→ RECORDED DATA:
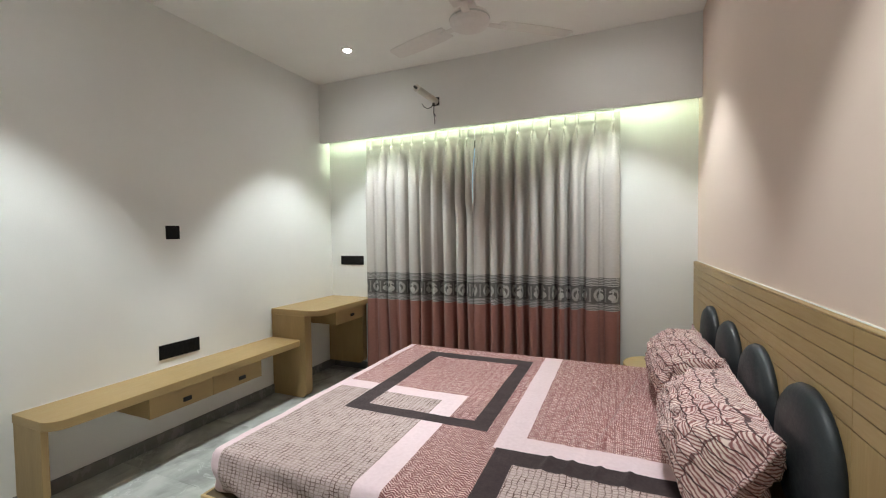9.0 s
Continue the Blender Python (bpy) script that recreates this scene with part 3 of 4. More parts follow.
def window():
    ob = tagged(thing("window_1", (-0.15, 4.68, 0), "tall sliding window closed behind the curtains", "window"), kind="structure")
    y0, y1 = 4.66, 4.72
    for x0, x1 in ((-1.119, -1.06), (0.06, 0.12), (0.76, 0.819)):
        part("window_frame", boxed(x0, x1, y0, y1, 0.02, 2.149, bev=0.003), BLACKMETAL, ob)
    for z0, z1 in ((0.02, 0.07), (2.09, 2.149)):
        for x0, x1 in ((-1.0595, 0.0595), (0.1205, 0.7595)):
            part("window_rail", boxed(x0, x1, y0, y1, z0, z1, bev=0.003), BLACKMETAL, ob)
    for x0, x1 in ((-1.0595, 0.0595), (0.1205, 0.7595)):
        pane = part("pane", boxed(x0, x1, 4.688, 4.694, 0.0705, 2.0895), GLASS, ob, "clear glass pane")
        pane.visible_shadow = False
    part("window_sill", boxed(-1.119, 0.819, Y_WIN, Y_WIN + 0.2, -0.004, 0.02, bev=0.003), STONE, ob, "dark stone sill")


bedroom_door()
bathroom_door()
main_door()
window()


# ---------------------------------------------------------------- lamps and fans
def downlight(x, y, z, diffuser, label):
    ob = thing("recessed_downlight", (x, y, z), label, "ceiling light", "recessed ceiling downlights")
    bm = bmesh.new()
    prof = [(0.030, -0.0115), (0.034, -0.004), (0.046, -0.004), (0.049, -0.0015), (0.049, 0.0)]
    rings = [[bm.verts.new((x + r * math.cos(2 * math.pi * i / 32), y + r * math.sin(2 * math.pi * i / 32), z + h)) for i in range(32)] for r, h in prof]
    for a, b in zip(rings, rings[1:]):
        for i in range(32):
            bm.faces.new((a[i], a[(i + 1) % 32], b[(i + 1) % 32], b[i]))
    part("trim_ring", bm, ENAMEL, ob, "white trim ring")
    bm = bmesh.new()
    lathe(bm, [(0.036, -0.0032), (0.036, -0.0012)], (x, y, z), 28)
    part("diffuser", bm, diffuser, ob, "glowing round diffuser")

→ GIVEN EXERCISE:
Please transcribe the material above exactly as written. Leave the pictures out.

→ EXERCISE RESPONSE:
9.0 s
Continue the Blender Python (bpy) script that recreates this scene with part 3 of 4. More parts follow.
def window():
    ob = tagged(thing("window_1", (-0.15, 4.68, 0), "tall sliding window closed behind the curtains", "window"), kind="structure")
    y0, y1 = 4.66, 4.72
    for x0, x1 in ((-1.119, -1.06), (0.06, 0.12), (0.76, 0.819)):
        part("window_frame", boxed(x0, x1, y0, y1, 0.02, 2.149, bev=0.003), BLACKMETAL, ob)
    for z0, z1 in ((0.02, 0.07), (2.09, 2.149)):
        for x0, x1 in ((-1.0595, 0.0595), (0.1205, 0.7595)):
            part("window_rail", boxed(x0, x1, y0, y1, z0, z1, bev=0.003), BLACKMETAL, ob)
    for x0, x1 in ((-1.0595, 0.0595), (0.1205, 0.7595)):
        pane = part("pane", boxed(x0, x1, 4.688, 4.694, 0.0705, 2.0895), GLASS, ob, "clear glass pane")
        pane.visible_shadow = False
    part("window_sill", boxed(-1.119, 0.819, Y_WIN, Y_WIN + 0.2, -0.004, 0.02, bev=0.003), STONE, ob, "dark stone sill")


bedroom_door()
bathroom_door()
main_door()
window()


# ---------------------------------------------------------------- lamps and fans
def downlight(x, y, z, diffuser, label):
    ob = thing("recessed_downlight", (x, y, z), label, "ceiling light", "recessed ceiling downlights")
    bm = bmesh.new()
    prof = [(0.030, -0.0115), (0.034, -0.004), (0.046, -0.004), (0.049, -0.0015), (0.049, 0.0)]
    rings = [[bm.verts.new((x + r * math.cos(2 * math.pi * i / 32), y + r * math.sin(2 * math.pi * i / 32), z + h)) for i in range(32)] for r, h in prof]
    for a, b in zip(rings, rings[1:]):
        for i in range(32):
            bm.faces.new((a[i], a[(i + 1) % 32], b[(i + 1) % 32], b[i]))
    part("trim_ring", bm, ENAMEL, ob, "white trim ring")
    bm = bmesh.new()
    lathe(bm, [(0.036, -0.0032), (0.036, -0.0012)], (x, y, z), 28)
    part("diffuser", bm, diffuser, ob, "glowing round diffuser")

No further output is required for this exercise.